Cold weather warms hearts inside Sunny's

Winter reversing slide at Sunny's

Turnaround: That long-awaited event appears nearer with the help of increased sales of weather gear.

February 10, 2004|By Andrea K. Walker | Andrea K. Walker,SUN STAFF

This winter has had more than its share of cold, miserable, snowy days.

Just the kind of weather to bring a smile to John Sullivan.

Sullivan took over nearly a year ago as president and chief executive officer of Sunny's Great Outdoors Inc., which had run into some rough weather itself.

The Elkridge-based camping and outdoor store was drowning in debt and hadn't made a profit in seven years. The future looked dire for the regional chain, which began 56 years ago as an outlet for surplus military gear.

But aided by the cold this winter and last, which moved people to buy new weather gear, Sullivan has helped reverse the slide at Sunny's.

Sullivan, who was brought in from sportswear manufacturer Fila Inc., anticipates a 10 percent increase in sales at comparable stores for the fiscal year that ends in July. He also expects a profit of $627,000, up from a loss of $389,644 in the last fiscal year.

The past seven years have been tumultuous for the company, a widely recognized retail name in the region. An overly ambitious expansion plan developed in 1997 that aimed to double the company instead landed it in bankruptcy. Sunny's emerged from Chapter 11 protection within 13 months and is now looking to post its first annual profit.

Formerly named Sunny's Surplus, the chain store got its start selling military peacoats and Army fatigues left over from World War II.

Founder Morris Weinman named the company after the nickname of its first manager and opened the first store downtown at Baltimore and Eutaw streets. The store expanded to camping equipment in 1974 as military surplus became less popular - ironically, in part, because the end of the Vietnam War eroded sales to anti-war demonstrators who favored surplus Army jackets and the like.

The chain grew steadily through the 1980s and 1990s. In 1997, John D. Reir, who had run Family Dollar Stores, bought a 15 percent stake in Sunny's and took over as chief executive officer. He had grand plans to expand to 60 stores from 26 and introduced a prototype "big box" concept.

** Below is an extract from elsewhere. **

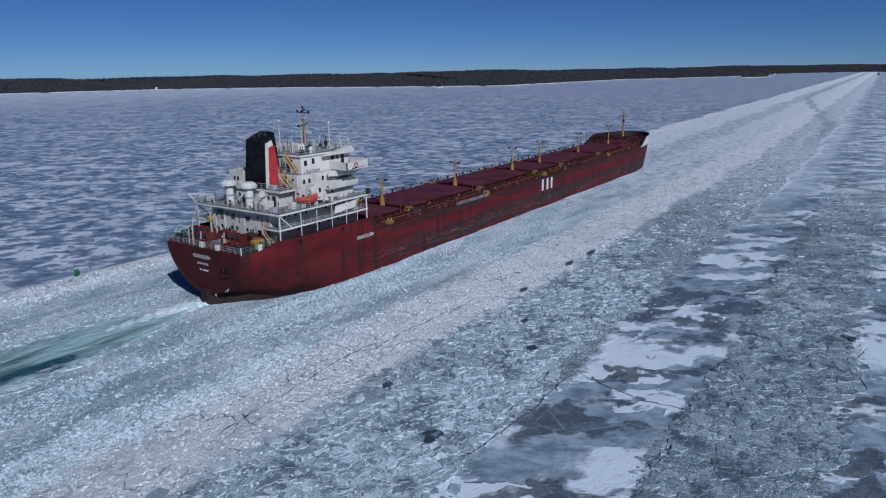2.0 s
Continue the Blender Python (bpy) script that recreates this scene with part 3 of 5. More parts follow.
def slabs():
    """Large loose floes, each one an object, lying in the brash nearest the flight."""
    rg = np.random.default_rng(77)
    meshes = []
    for i in range(14):
        bm = bmesh.new()
        n = rg.integers(5, 8)
        ang = (np.arange(n) + rg.uniform(-0.3, 0.3, n)) * 2 * np.pi / n
        rad = rg.uniform(0.35, 0.55, n)
        st = rg.uniform(0.6, 1.0)
        pts = [(float(math.cos(a) * r), float(math.sin(a) * r * st)) for a, r in zip(ang, rad)]
        slab_xy(bm, pts, -0.05, 0.0)
        top = [f for f in bm.faces if f.normal.z > 0.9 or all(w.co.z > -0.01 for w in f.verts)]
        bmesh.ops.bevel(bm, geom=list({e for f in top for e in f.edges}), offset=0.012, segments=1, affect="EDGES")
        bmesh.ops.recalc_face_normals(bm, faces=bm.faces)
        me = bpy.data.meshes.new("ice_slab")
        bm.to_mesh(me)
        bm.free()
        me.materials.append(SLAB)
        meshes.append(me)
    for i in range(290):
        if i < 170:
            x, y = -32 + 105 * rg.random() ** 1.4, rg.uniform(-61.5, -41.5)
        else:
            x, y = -5 + 95 * rg.random() ** 1.2, rg.uniform(-91.5, -77.5)
        s = rg.uniform(1.2, 3.2)
        ob = new("ice_slab", meshes[i % 14])
        ob.parent = GROUND
        tilt = 6.0 / s
        ob.matrix_basis = pose(x, y, float(ice_height(np.array([x]), np.array([y]))[0]) + rg.uniform(0.05, 0.14), rg.normal(0, tilt), rg.normal(0, tilt), rg.uniform(0, 360)) @ Matrix.Diagonal((s, s, s * rg.uniform(0.7, 1.3), 1))


slabs()


def cracks():
    """Open cracks and dark melt holes in the old ice, and a pale loose floe."""
    rg = np.random.default_rng(31)
    lines = [[(-12.4, -60.2), (-9.5, -61.6), (3.4, -62.8), (10.2, -62.4), (14.4, -63.1)], [(14.4, -63.1), (12.9, -66.6), (11.4, -72.6), (11.9, -79.6)],
             [(25.5, -64.2), (34, -68), (36, -75)], [(27.8, -94.5), (36, -92.4), (44, -93.6)], [(-22, -37.5), (-14.8, -36.4), (-8, -35.8), (1.5, -34.9), (9, -35.4)], [(5, -36.8), (14, -36.2), (24, -37.4), (33, -37.0)]]
    for pts in lines:
        path = []
        for a, b in zip(pts[:-1], pts[1:]):
            n = max(3, int(math.dist(a, b) / 0.7))
            for i in range(n):
                path.append((a[0] + (b[0] - a[0]) * i / n + rg.normal(0, 0.09), a[1] + (b[1] - a[1]) * i / n + rg.normal(0, 0.09)))
        bm = bmesh.new()
        last = None
        for i, (x, y) in enumerate(path):
            q = path[min(i + 1, len(path) - 1)] if i < len(path) - 1 else path[i - 1]
            d = Vector((q[0] - x, q[1] - y, 0)).normalized()
            s = Vector((-d.y, d.x, 0)) * (0.03 + 0.10 * rg.random()) * min(1, i / 3, (len(path) - 1 - i) / 3 + 0.1)
            z = float(ice_height(np.array([x]), np.array([y]))[0]) + 0.03
            pair = [bm.verts.new((x + s.x, y + s.y, z)), bm.verts.new((x - s.x, y - s.y, z))]
            if last:
                bm.faces.new((last[0], pair[0], pair[1], last[1]))
            last = pair
        part("ice_crack", bm, MELT, GROUND, "open dark crack in the ice")
    for x, y, a, b in ((-9.1, -56.5, 1.7, 1.2), (17.9, -54.8, 1.0, 0.8), (45.5, -91.6, 0.9, 0.6), (27, -49, 0.9, 0.5), (-2, -45, 0.8, 0.5), (60, -41.8, 1.6, 0.6), (70, -42.4, 2.0, 0.6), (40, -42, 1.2, 0.5)):
        bm = bmesh.new()
        t = rg.uniform(0, 3)
        pts = [(x + a * k * math.cos(q) * rg.uniform(0.75, 1.1), y + b * k * math.sin(q) * rg.uniform(0.75, 1.1)) for q, k in ((i / 14 * 6.283, 1) for i in range(14))]
        z = float(ice_height(np.array([x]), np.array([y]))[0])
        slab_xy(bm, pts, z - 0.1, z + 0.26)
        part("melt_hole", bm, MELT, GROUND, "dark open melt hole")


cracks()


# ---- the far shore ----
# Shoreline: distance along the lake and how high the wooded land rises behind it.
SHORELINE = [(163, 1760, 33), (382, 1501, 35), (575, 1378, 35), (814, 1356, 34), (886, 1347, 33), (990, 1257, 34), (1100, 1154, 36), (1175, 974, 37), (1269, 845, 38), (1371, 705, 39),
             (1734, 714, 40), (2216, 730, 43), (2750, 560, 46), (3300, 500, 48), (4021, 460, 50), (4500, 330, 53), (4850, 180, 56), (4880, -100, 56), (4850, -700, 50)]


def shore_at(u):
    """A place on the shoreline and the land's height there, u from 0 to 1 along it."""
    k = u * (len(SHORELINE) - 1)
    i = min(int(k), len(SHORELINE) - 2)
    a, b = SHORELINE[i], SHORELINE[i + 1]
    return [p + (q - p) * (k - i) for p, q in zip(a, b)]


def inland(u):
    x0, y0, _ = shore_at(max(0, u - 0.03))
    x1, y1, _ = shore_at(min(1, u + 0.03))
    t = Vector((x1 - x0, y1 - y0, 0)).normalized()
    n = Vector((-t.y, t.x, 0))
    return n if n.dot(Vector((1, 1.2, 0))) > 0 else -n


def land_height(u, d, h):
    roll = 0.86 + 0.09 * math.sin(u * 41) * math.sin(u * 17 + 1) + 0.04 * math.sin(u * 120)
    return max(0.4, (h - 7.2) * min(1, d / 330) ** 0.8 * roll) if d > 12 else 0.4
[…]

With the initial public offering market minting instant millionaires in the technology sector, he planned to take the chain public within five years and to change the store's name to "Sunny's, the Affordable Outdoor Store." Sunny's also expanded into sporting goods.

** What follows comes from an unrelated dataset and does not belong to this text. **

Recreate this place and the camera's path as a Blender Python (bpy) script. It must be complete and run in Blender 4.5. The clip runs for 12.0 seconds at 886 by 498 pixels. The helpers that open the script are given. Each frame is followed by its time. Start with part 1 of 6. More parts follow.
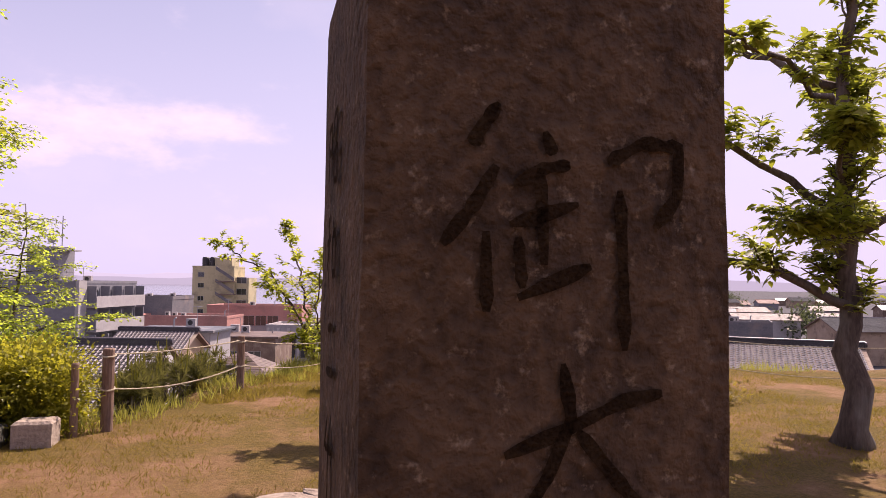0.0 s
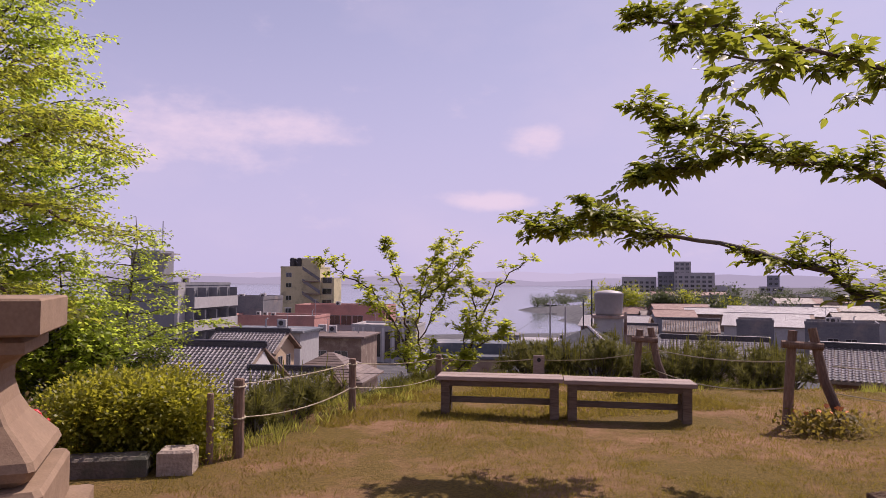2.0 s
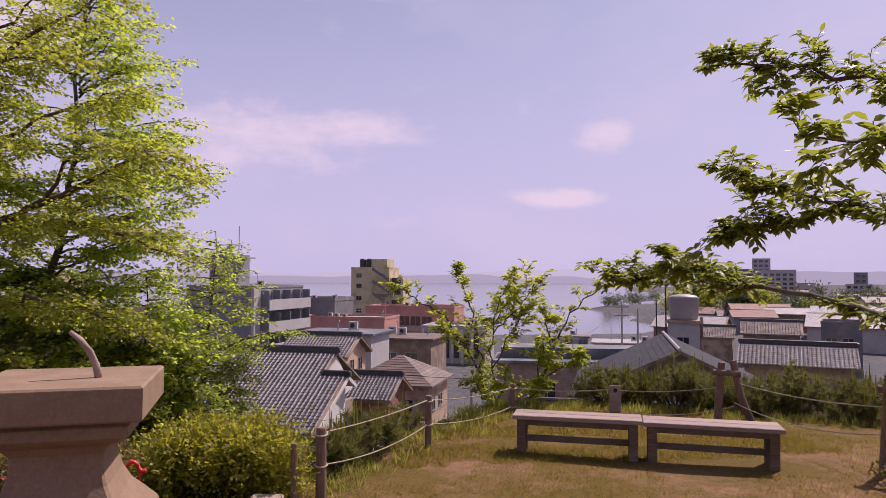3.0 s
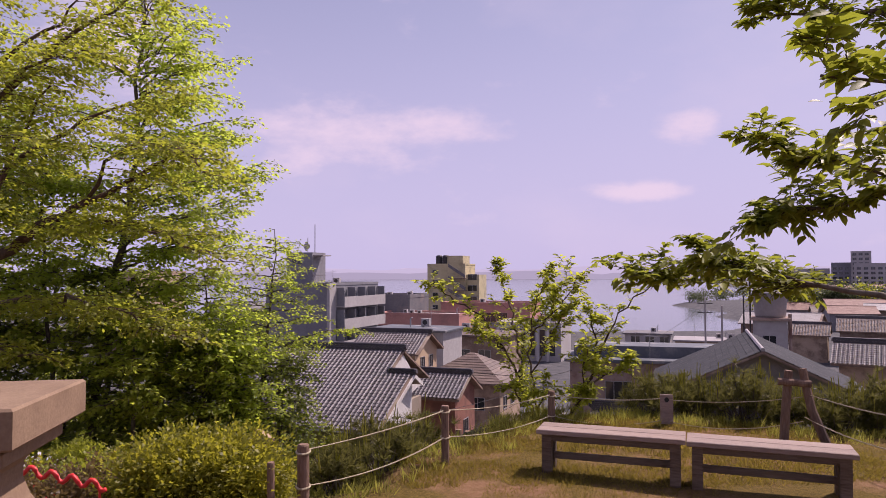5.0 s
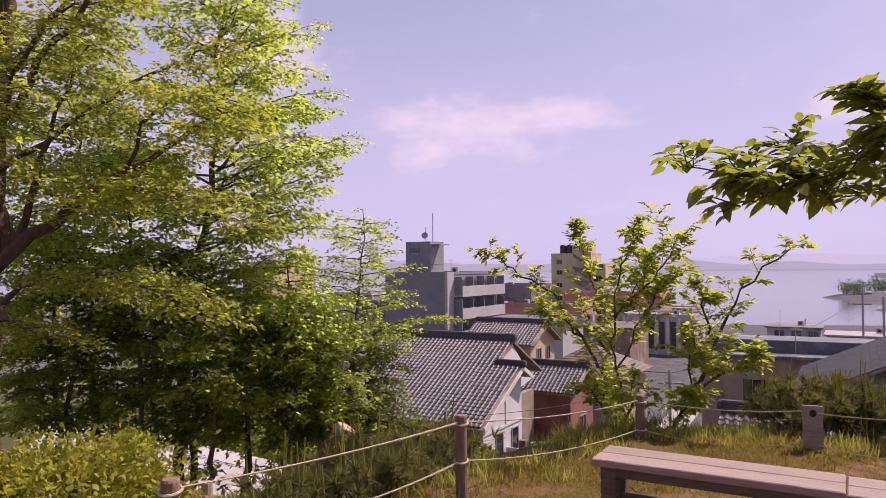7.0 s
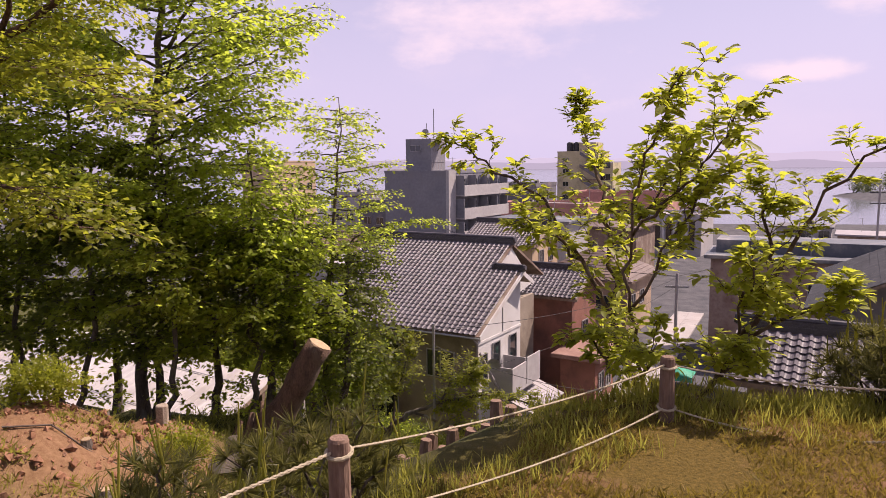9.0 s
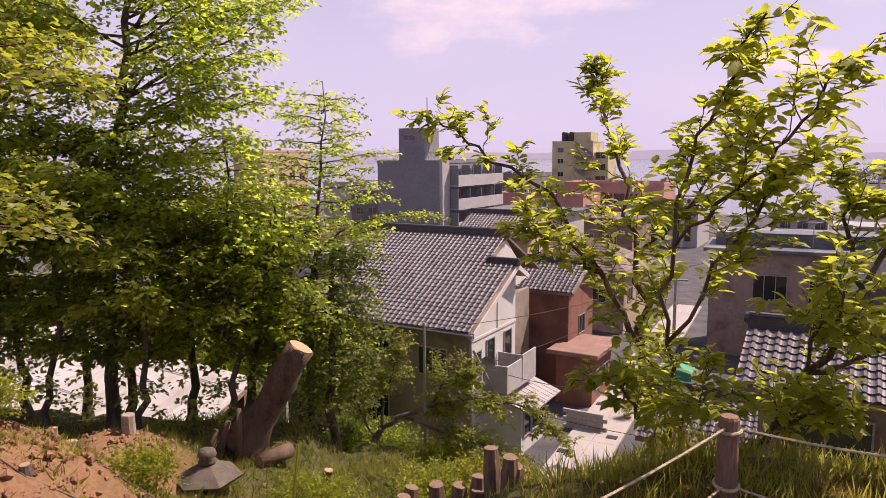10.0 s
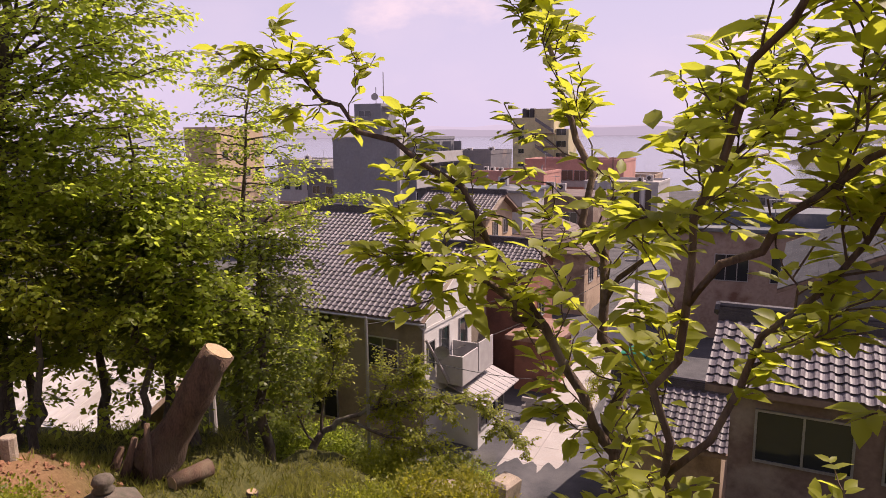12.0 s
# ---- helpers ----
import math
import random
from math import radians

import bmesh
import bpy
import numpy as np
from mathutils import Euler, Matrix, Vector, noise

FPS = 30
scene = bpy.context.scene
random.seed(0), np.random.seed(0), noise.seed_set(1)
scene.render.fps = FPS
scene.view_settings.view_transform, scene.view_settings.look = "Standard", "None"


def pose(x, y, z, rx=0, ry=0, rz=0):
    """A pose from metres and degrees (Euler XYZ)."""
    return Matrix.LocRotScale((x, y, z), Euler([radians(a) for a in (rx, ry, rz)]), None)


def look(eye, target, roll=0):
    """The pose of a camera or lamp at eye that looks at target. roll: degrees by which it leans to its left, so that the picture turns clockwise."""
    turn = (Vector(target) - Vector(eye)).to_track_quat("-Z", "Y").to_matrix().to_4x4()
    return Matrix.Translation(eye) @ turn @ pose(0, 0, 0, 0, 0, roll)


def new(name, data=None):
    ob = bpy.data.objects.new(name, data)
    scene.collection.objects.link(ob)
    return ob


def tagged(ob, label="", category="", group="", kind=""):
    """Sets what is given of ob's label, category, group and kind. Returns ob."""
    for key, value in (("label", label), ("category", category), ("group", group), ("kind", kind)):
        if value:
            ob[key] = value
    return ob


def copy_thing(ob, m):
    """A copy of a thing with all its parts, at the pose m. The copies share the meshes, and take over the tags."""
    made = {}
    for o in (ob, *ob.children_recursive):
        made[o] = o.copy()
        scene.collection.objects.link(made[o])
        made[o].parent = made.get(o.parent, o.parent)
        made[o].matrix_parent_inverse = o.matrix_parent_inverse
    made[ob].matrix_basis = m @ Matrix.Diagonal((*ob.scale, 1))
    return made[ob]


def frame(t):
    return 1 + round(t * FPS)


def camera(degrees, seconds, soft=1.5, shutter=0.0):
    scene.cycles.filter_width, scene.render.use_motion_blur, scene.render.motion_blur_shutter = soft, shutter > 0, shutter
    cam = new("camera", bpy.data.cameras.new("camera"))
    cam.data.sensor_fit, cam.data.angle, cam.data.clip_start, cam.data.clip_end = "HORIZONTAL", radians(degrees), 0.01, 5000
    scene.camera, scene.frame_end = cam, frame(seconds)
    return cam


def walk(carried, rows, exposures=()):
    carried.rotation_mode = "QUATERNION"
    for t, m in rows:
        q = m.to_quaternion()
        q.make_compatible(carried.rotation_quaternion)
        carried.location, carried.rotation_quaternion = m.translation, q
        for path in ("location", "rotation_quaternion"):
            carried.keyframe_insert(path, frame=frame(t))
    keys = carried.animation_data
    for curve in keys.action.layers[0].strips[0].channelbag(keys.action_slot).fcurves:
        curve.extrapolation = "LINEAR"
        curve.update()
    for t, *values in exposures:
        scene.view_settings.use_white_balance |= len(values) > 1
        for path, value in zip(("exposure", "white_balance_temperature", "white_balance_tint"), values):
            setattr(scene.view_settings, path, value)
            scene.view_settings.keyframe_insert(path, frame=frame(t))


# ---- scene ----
cam = camera(64.9, 12.0, soft=0.6)
METRES, EYE, TILT, LEAN, TURN = 11.0, 1.31, -5.33, -1.73, -20.5
ROWS = [
    (0.0, 0.0, 0.0, 0.0, 0.14, 8.11, 1.02),
    (0.5, -0.007, -0.0021, 0.0015, 1.54, 8.06, 0.85),
    (1.0, -0.0155, -0.0051, 0.0031, 3.05, 8.02, 0.79),
    (1.5, -0.0237, -0.0062, 0.0104, 4.77, 7.95, 0.73),
    (2.0, -0.0275, -0.0089, 0.0276, 6.71, 8.05, 0.64),
    (2.5, -0.0307, -0.0131, 0.0499, 9.49, 8.03, 0.51),
    (3.0, -0.0331, -0.0169, 0.0705, 12.29, 7.96, 0.38),
    (4.0, -0.029, 0.035, 0.077, 15.5, 7.85, 0.25),
    (5.0, 0.0111, 0.0708, 0.079, 18.75, 7.68, 0.11),
    (5.5, 0.015, 0.1178, 0.0775, 23.36, 7.6, -0.31),
    (6.0, 0.0097, 0.1843, 0.0769, 27.22, 7.48, -0.61),
    (6.5, 0.0131, 0.2506, 0.0753, 28.33, 7.55, -0.61),
    (7.0, 0.0091, 0.3155, 0.0719, 29.11, 6.92, -0.67),
    (9.0, -0.0628, 0.5502, 0.0903, 29.59, -1.38, -0.61),
    (9.5, -0.0872, 0.6029, 0.0962, 29.3, -1.9, -0.61),
    (10.0, -0.1137, 0.6563, 0.0995, 29.12, -2.19, -0.66),
    (10.5, -0.1397, 0.7075, 0.1017, 28.76, -2.8, -0.64),
    (11.0, -0.1589, 0.7515, 0.1037, 28.39, -3.45, -0.68),
    (11.5, -0.1672, 0.7913, 0.1088, 28.08, -3.73, -0.54),
    (12.0, -0.1606, 0.8371, 0.1129, 26.02, -4.01, -0.29),
]
walk(cam, [(t, pose(0, 0, EYE, TILT, LEAN, TURN) @ pose(METRES * x, METRES * y, METRES * z, 90 + pitch, roll, yaw)) for t, x, y, z, yaw, pitch, roll in ROWS],
     exposures=[(0.0, 0.78, 6900, 31), (0.6, 0.72, 6800, 31), (1.2, 0.5, 6600, 31), (1.8, 0.3, 6500, 30), (2.6, 0.27, 6450, 30), (6.8, 0.42, 6500, 32), (9.0, 0.6, 6900, 28), (12.0, 0.6, 7150, 28)])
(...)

But the chain opened more stores than it could handle and lost its distinctiveness.

"They weren't focused on their core business," said Susan Anderson, vice president at H&R Retail, a commercial real estate brokerage in Baltimore. "They tried to grow too big too fast. They thought they were going to be supersized when everyone thought bigger was better. But bigger wasn't for everybody."

After Reir left in 1999, Stephen A. Blake, who had run Sunny's in the early 1990s, was brought back to rescue the operation. Under Blake, Sunny's filed for Chapter 11 bankruptcy protection to reorganize.

He closed eight stores and refocused on military surplus, camping gear and work clothes. Blake also brokered an agreement with creditors to emerge from bankruptcy, but was unable to make the chain profitable.

When Sullivan arrived last March, he noticed several problems. The company was paying thousands of dollars for an expensive colorful circular that didn't have a wide audience. Merchandise was placed on sale even when it sold well at regular prices. Sunny's warehouse and many stores were too large for a company of its size, he found.

Sullivan began leasing out 4,000 square feet of the company's 38,000-square-foot warehouse in Elkridge and is working to renegotiate leases at super- sized stores. He improved the inventory process to better determine what sells well. He hired a publicist to better market the company, and stepped up advertising in daily newspapers and on radio.

"He's given the company a shot in the arm and helped reinvigorate it," said Mark Millman, president of Owings Mills-based Millman Search Group, an executive search firm that helped find Sullivan.

He also strengthened key areas. The Boy Scouts of America, for example, have long had a contract with Sunny's for uniforms, badges and other equipment, but customers complained that Sunny's didn't keep up its stock. Sullivan dipped into the company's line of credit to beef up the inventory and sales have risen as a result.

"It's a great partnership," said Red Blom, camp director for the Baltimore Area Council of the Boy Scouts of America on Wyman Park Drive in North Baltimore. "When you don't have to drive all the way to the city to our headquarters when you can go right to the mall, that makes volunteers happy."

Work clothes were also traditionally a top seller at Sunny's, but it wasn't aggressively targeting that customer either. Sullivan hired a business-to-business sales manager, Dan Meisner, to identify companies that could buy uniforms in bulk.